Sunday, January 4, 2009

The Word from the Street

As I noted in my last post, times are hard these days for the mainstream media. But it’s not all a matter of digital change, greedy owners and shrinking balance sheets. There’s also the fact that many in the MSM don’t seem to have a handle on what’s going on.

Washington Post Columnist E.J. Dionne has a recent column titled “Coming Soon: The 21st Century,” in which he starts off by noting:

Social and political epochs rarely end precisely on schedules provided by calendars. Many historians date the end of Europe's 19th century to 1914 and the outbreak of World War I. What we call "The Sixties" in the United States, with its ethos of reform and protest, ended with Richard Nixon's landslide reelection in 1972 and the winding down of the Vietnam War.

In the same way, the outcome of this year's election means that 2009 will, finally, mark the beginning of the 21st century.

This is all well and good, as far as it goes. However, he never presents any clues as to how things will be different in 2009. Instead, he just catalogues a variety of ways in which the Bush administration has dealt with current problems – like terrorists and the financial markets – from an outdated 20th century perspective.

Meanwhile Mr. Dionnes’ fellow Post columnist Robert J. Samuelson - in “Humbled By Our Ignorance” - pursues a pastime popular these days among conservatives: basking in ignorance. When confronted with the massive failures of their governance, conservatives fiercely proclaim that the source of such failures was totally unpredictable.

For them, no one could have foreseen 9/11 (except for those warning bin Laden was determined to attack inside the United States). No one could have known there were no WMDs in Iraq (except for the UN inspectors who made that point). No one could have known the levees would fail (except for engineers familiar with their limitations). And no one could have predicted that people preoccupied with maximizing profits rather than acting responsibly could bring the economy to its knees (except for economists like Paul Krugman who warned of impending disaster).

Apparently, to conservatives the idea they couldn’t predict what happened absolves them from responsibility for the failures they provoked. I guess being conservative means never having to say you’re sorry.

Contrary to Mr. Dionne, I would argue (as I often do) that the 21st century has been with us for some time. If we want to point to a particular event that defines a break from the 20th century, I would point to the development of the World Wide Web in the mid 1990’s. Up until that time it might have been said we were in the Information Age, but that information was generally controlled by powerful gatekeepers like the mainstream media.

Contrary to Mr. Samuelson, I would say that paying attention to what’s happening now – and borrowing some ideas from the science that has shaped our hyper-linked world – can enlighten us about the workings of current events. Ignorance is not inevitable.

An example of the 21st Century in action is presented by the brief article “The Tools Of Citizen Journalism.” It’s about Demotix -

...a London-based startup that allows users to upload pictures (and soon video) that are in turn sold to news outlets. The recent events around the Israel/Palestinian conflict were a perfect showcase of this type of user-generated content site (though, obviously, a tragic one).

This is just another example of how the source of information has changed.
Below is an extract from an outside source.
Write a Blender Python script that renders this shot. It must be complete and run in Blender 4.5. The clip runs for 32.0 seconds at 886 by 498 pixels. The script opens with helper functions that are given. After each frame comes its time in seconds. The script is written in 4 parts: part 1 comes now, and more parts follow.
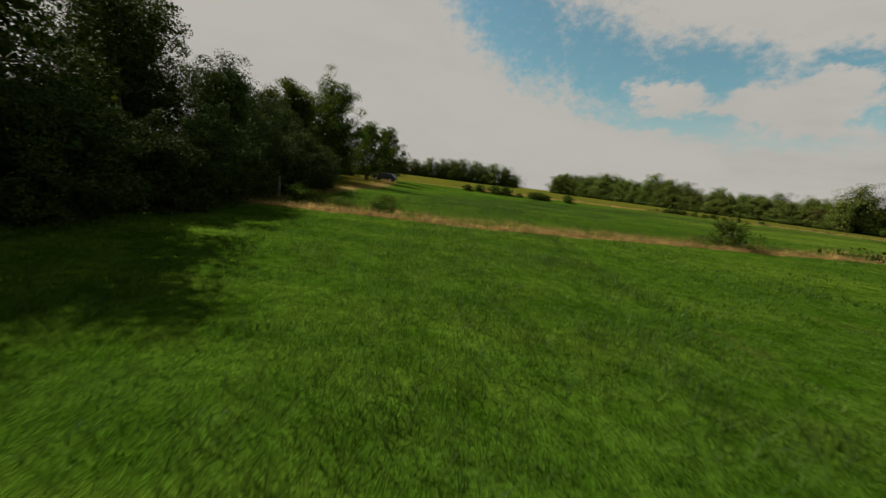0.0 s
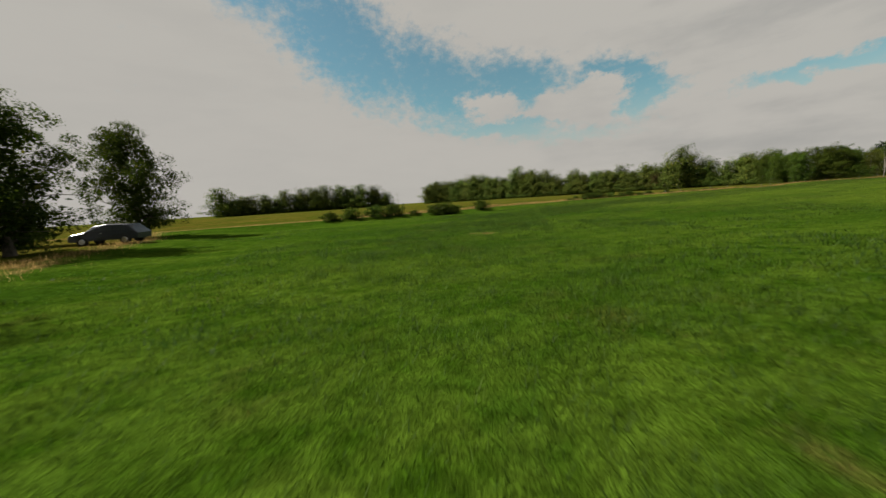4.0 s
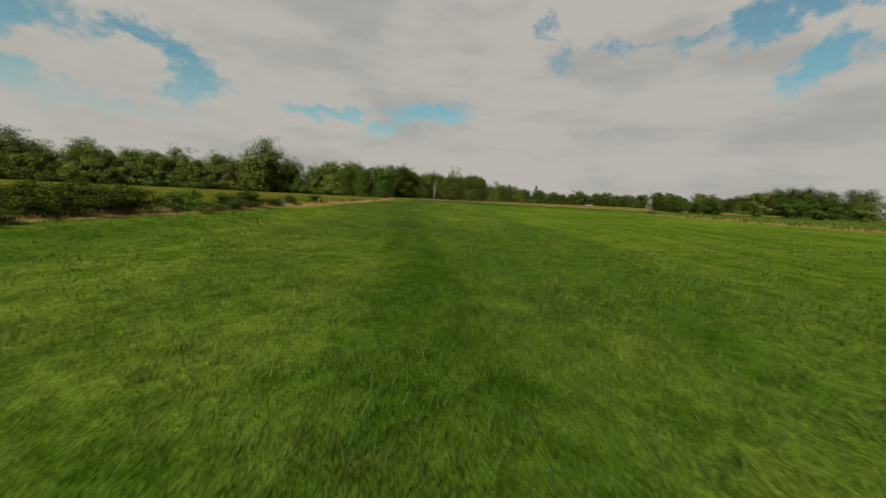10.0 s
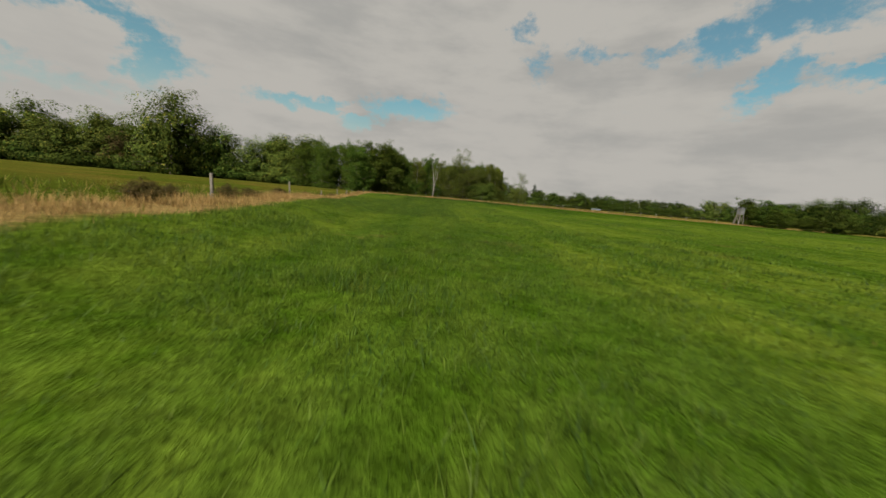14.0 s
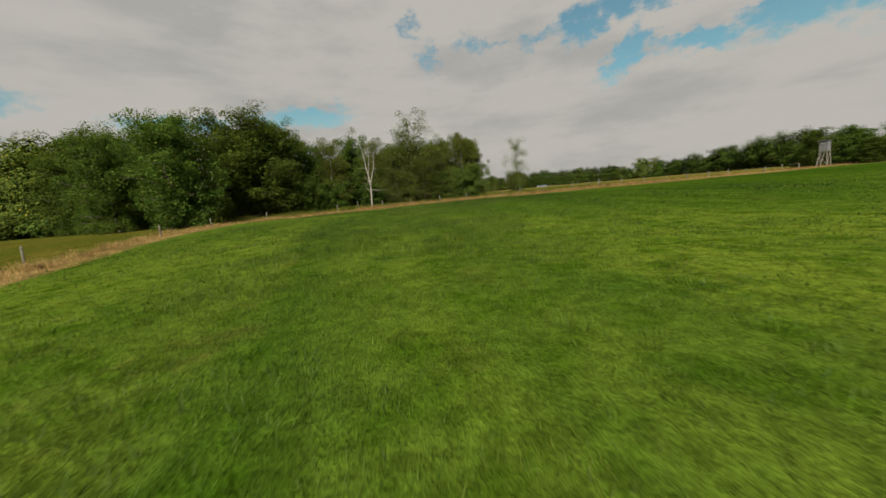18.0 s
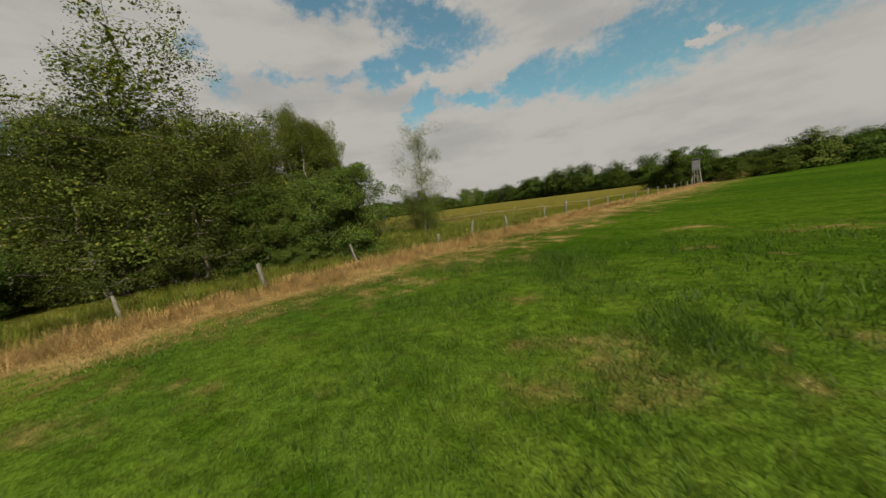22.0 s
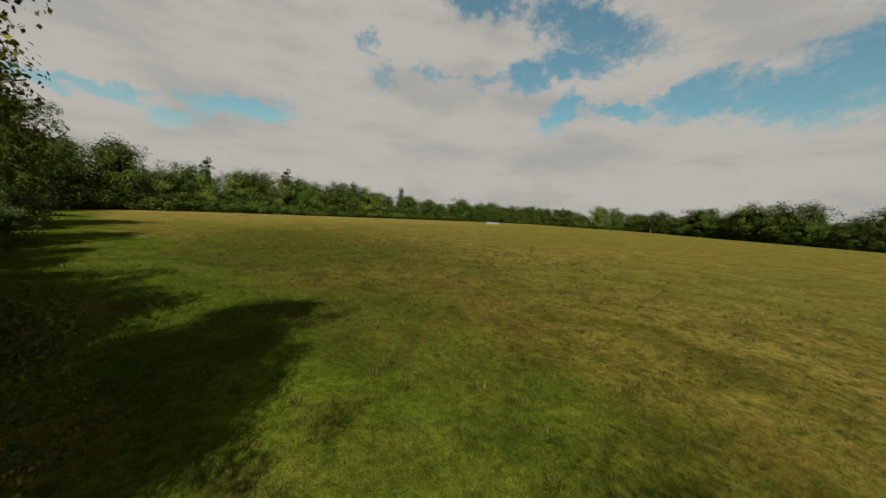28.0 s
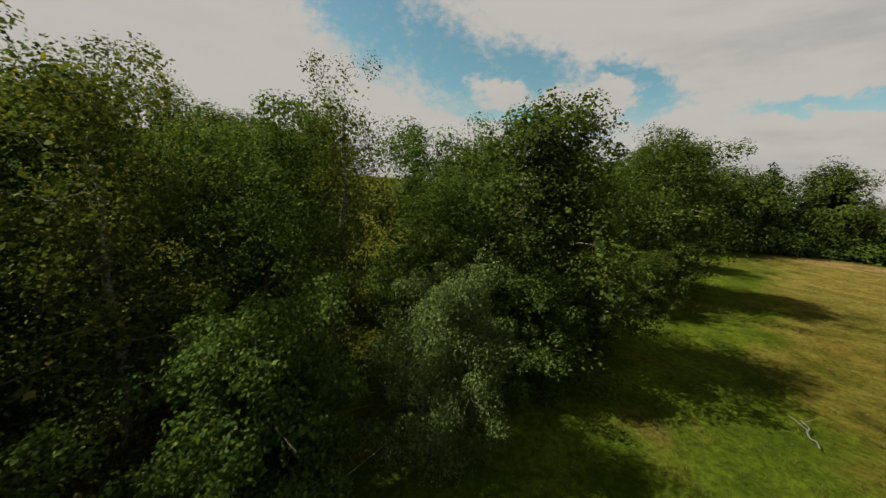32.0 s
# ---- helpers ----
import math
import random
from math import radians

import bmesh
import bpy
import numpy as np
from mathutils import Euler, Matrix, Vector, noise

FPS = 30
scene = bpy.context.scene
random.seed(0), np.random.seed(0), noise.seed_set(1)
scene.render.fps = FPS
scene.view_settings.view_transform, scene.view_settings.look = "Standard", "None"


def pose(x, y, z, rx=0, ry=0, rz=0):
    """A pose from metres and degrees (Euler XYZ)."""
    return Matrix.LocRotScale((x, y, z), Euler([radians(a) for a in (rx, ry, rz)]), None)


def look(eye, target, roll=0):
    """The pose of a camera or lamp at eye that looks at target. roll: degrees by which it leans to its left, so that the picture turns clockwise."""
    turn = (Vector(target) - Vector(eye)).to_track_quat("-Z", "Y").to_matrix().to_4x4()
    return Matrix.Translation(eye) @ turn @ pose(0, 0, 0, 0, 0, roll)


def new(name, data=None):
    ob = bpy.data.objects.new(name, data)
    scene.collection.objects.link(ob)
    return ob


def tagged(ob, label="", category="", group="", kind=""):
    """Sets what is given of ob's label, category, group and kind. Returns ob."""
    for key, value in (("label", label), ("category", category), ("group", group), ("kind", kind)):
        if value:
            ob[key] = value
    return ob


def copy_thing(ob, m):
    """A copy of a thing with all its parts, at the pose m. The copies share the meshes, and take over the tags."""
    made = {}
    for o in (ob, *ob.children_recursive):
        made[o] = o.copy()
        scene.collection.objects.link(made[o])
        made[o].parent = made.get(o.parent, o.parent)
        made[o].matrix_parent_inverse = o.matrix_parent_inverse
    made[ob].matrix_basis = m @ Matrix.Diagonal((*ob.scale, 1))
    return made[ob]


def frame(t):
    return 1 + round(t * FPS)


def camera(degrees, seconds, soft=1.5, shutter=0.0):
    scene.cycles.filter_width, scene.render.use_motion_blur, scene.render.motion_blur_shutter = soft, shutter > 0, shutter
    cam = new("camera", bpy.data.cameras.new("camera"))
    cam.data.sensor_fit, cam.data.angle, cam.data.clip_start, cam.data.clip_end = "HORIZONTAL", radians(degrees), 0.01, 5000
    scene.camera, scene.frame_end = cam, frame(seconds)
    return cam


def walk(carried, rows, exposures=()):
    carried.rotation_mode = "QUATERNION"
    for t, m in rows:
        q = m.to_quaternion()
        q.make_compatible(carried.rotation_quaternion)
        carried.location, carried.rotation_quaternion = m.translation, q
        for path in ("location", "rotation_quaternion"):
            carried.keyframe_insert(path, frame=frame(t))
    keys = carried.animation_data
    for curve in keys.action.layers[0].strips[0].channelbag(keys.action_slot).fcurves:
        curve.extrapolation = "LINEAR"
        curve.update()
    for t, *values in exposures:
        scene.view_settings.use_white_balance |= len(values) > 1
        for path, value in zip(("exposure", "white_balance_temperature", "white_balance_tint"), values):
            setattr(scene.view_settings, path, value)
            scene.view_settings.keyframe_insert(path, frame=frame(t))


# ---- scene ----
cam = camera(105.0, 32.0, soft=1.5, shutter=0.12)
PATH = [
    (0, (1.252, -1.552, 1.979), (1.277, 0.405, 1.569), 7.20),
    (0.5, (1.306, 2.477, 1.832), (1.341, 4.454, 1.530), 3.60),
    (1, (1.435, 6.477, 1.833), (1.488, 8.456, 1.545), 1.60),
    (1.5, (1.627, 10.232, 1.955), (1.722, 12.207, 1.652), 2.10),
    (2, (1.963, 13.920, 1.861), (2.116, 15.885, 1.521), 2.90),
    (2.5, (2.247, 17.456, 1.793), (2.489, 19.410, 1.442), 1.30),
    (3, (2.289, 21.076, 1.784), (2.661, 23.008, 1.423), -1.30),
    (3.5, (2.541, 24.542, 1.752), (3.070, 26.443, 1.425), -2.80),
    (5.5, (12.398, 46.958, 0.986), (13.539, 48.591, 0.803), -5.86),
    (6, (14.51, 50.901, 1.193), (15.792, 52.419, 0.968), -6.13),
    (6.5, (16.868, 54.284, 1.565), (18.288, 55.667, 1.298), -5.82),
    (7, (19.63, 57.48, 1.745), (21.198, 58.687, 1.453), -5.59),
    (7.5, (22.951, 60.283, 1.687), (24.645, 61.291, 1.349), -4.86),
    (8, (27.31, 62.993, 1.472), (29.109, 63.784, 1.102), -4.37),
    (8.5, (32.469, 66.02, 1.262), (34.359, 66.597, 0.956), -1.30),
    (9, (37.943, 68.434, 1.133), (39.889, 68.825, 0.889), 0.85),
    (9.5, (43.31, 70.317, 1.282), (45.279, 70.54, 1.011), 2.17),
    (10, (47.946, 71.843, 1.407), (49.92, 71.959, 1.105), 2.80),
    (10.5, (52.689, 72.961, 1.547), (54.664, 72.999, 1.233), 4.11),
    (11, (57.508, 74.124, 1.731), (59.479, 74.148, 1.393), 5.13),
    (11.5, (62.413, 75.534, 1.437), (64.382, 75.533, 1.086), 5.78),
    (12, (67.565, 77.336, 1.213), (69.535, 77.321, 0.867), 5.76),
    (12.5, (73.135, 78.584, 1.136), (75.106, 78.57, 0.792), 5.78),
    (13, (78.986, 79.767, 0.938), (80.961, 79.743, 0.622), 5.47),
    (13.5, (84.986, 80.762, 0.757), (86.961, 80.728, 0.448), 4.99),
    (14, (91.028, 81.748, 0.766), (93.004, 81.711, 0.457), 5.10),
    (14.5, (96.862, 82.522, 0.972), (98.837, 82.464, 0.662), 3.58),
    (16.5, (119.925, 86.141, 1.582), (121.889, 85.957, 1.249), -3.64),
    (17, (124.97, 85.922, 1.504), (126.925, 85.668, 1.164), -4.54),
    (17.5, (129.87, 85.872, 1.202), (131.81, 85.523, 0.865), -5.13),
    (18, (134.523, 85.508, 1.009), (136.447, 85.063, 0.692), -5.05),
    (18.5, (139.012, 85.12, 1.055), (140.908, 84.557, 0.754), -5.49),
    (19, (143.425, 84.703, 1.085), (145.281, 84.013, 0.8), -6.62),
    (19.5, (147.483, 84.242, 1.237), (149.279, 83.41, 0.95), -8.43),
    (20, (151.617, 83.655, 1.582), (153.337, 82.679, 1.281), -10.74),
    (20.5, (155.357, 82.67, 1.826), (156.982, 81.552, 1.495), -12.00),
    (21, (158.83, 81.359, 1.901), (160.362, 80.118, 1.564), -11.62),
    (21.5, (161.866, 79.909, 1.911), (163.373, 78.63, 1.602), -8.30),
    (22, (164.84, 78.408, 1.981), (166.316, 77.08, 1.743), -7.78),
    (22.5, (167.739, 76.866, 2.156), (169.177, 75.483, 2.009), -8.33),
    (23, (170.382, 75.186, 2.664), (171.79, 73.773, 2.518), -8.90),
    (23.5, (172.813, 73.376, 3.122), (174.233, 71.986, 2.898), -6.57),
    (24, (175.146, 71.726, 3.561), (176.602, 70.383, 3.283), -2.88),
    (24.5, (177.506, 70.215, 3.971), (178.97, 68.883, 3.689), -3.79),
    (25.3, (180.75, 67.30, 4.02), (182.22, 65.98, 3.74), -4.1),
    (26.5, (186.496, 64.405, 3.256), (188.0, 63.116, 2.978), -4.54),
    (27, (188.616, 63.449, 3.113), (190.176, 62.222, 2.865), -4.60),
    (27.5, (190.477, 61.783, 3.115), (192.149, 60.707, 2.898), -1.22),
    (28, (192.349, 60.687, 3.545), (194.161, 59.865, 3.341), 3.54),
    (28.5, (194.532, 59.84, 4.017), (196.468, 59.389, 3.804), 8.50),
    (29, (196.984, 59.493, 4.467), (198.972, 59.449, 4.255), 11.50),
    (29.5, (199.742, 59.646, 4.871), (201.699, 60.009, 4.671), 11.63),
    (30, (202.34, 60.284, 5.398), (204.164, 61.076, 5.188), 11.76),
    (30.5, (204.987, 61.394, 5.888), (206.572, 62.586, 5.63), 11.05),
    (31, (207.517, 63.001, 6.471), (208.809, 64.494, 6.152), 9.68),
    (31.5, (209.968, 64.812, 7.033), (210.971, 66.504, 6.673), 7.30),
    (32, (212.231, 67.289, 7.635), (212.993, 69.097, 7.246), 4.89),
]
walk(cam, [(t, look(eye, target, roll)) for t, eye, target, roll in PATH], exposures=[(0.0, 1.12), (7.0, 1.12), (12.0, 1.10), (19.0, 1.16), (24.0, 1.10), (26.6, 1.24), (28.0, 1.10), (31.0, 1.06), (32.0, 1.24)])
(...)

The mainstream media has limited space and time to devote to any of the many news topics today. But if you look for them, you’ll find all kinds of other sources that have emerged to give you an idea about what’s going on in places like Iraq and Wall Street .

There’s a great deal of concern these days about corporate control of the news media (for example, see here and here). This is indeed a serious problem – although some sound like prime candidates for the tinfoil hat brigade.

But compared to pre-web days, the mainstream media has much less control today over what we know about current events. And as long as the web is free to all the tide of content will continue to turn from a top-down model to one that is more bottom-up.

Ironically, the mainstream media will probably remain clueless about this shift for some time. Fortunately for them, Robert Samuelson can someday write a piece glorifying their ignorance.

******** POSTSCRIPT ********

Maybe not everyone in the MSM is clueless. Time has a piece by James Poniewozik - "An End, and a Beginning, for the Media" - that gets it right:

Like the car companies, individual media outlets will probably have to learn to be smaller. And they'll need to see their new-media "problems" as part of the solution. Internet users don't hate the media. In fact, when given the tools by something like Twitter or YouTube, they want to be the media. People want the vetted information the news media offer--and they want to riff on it, respond to it and even, as in Mumbai, add to it. Journalists should embrace that rather than futilely fight it.

This means offering users more ways of interacting, commenting and contributing. It means seeing new media not as the dumbing down of civilization but as a new way of telling stories and even finding stories. And it means recognizing that the audience is no longer passive--it wants and expects to participate, even as it wants help in making sense of the info deluge.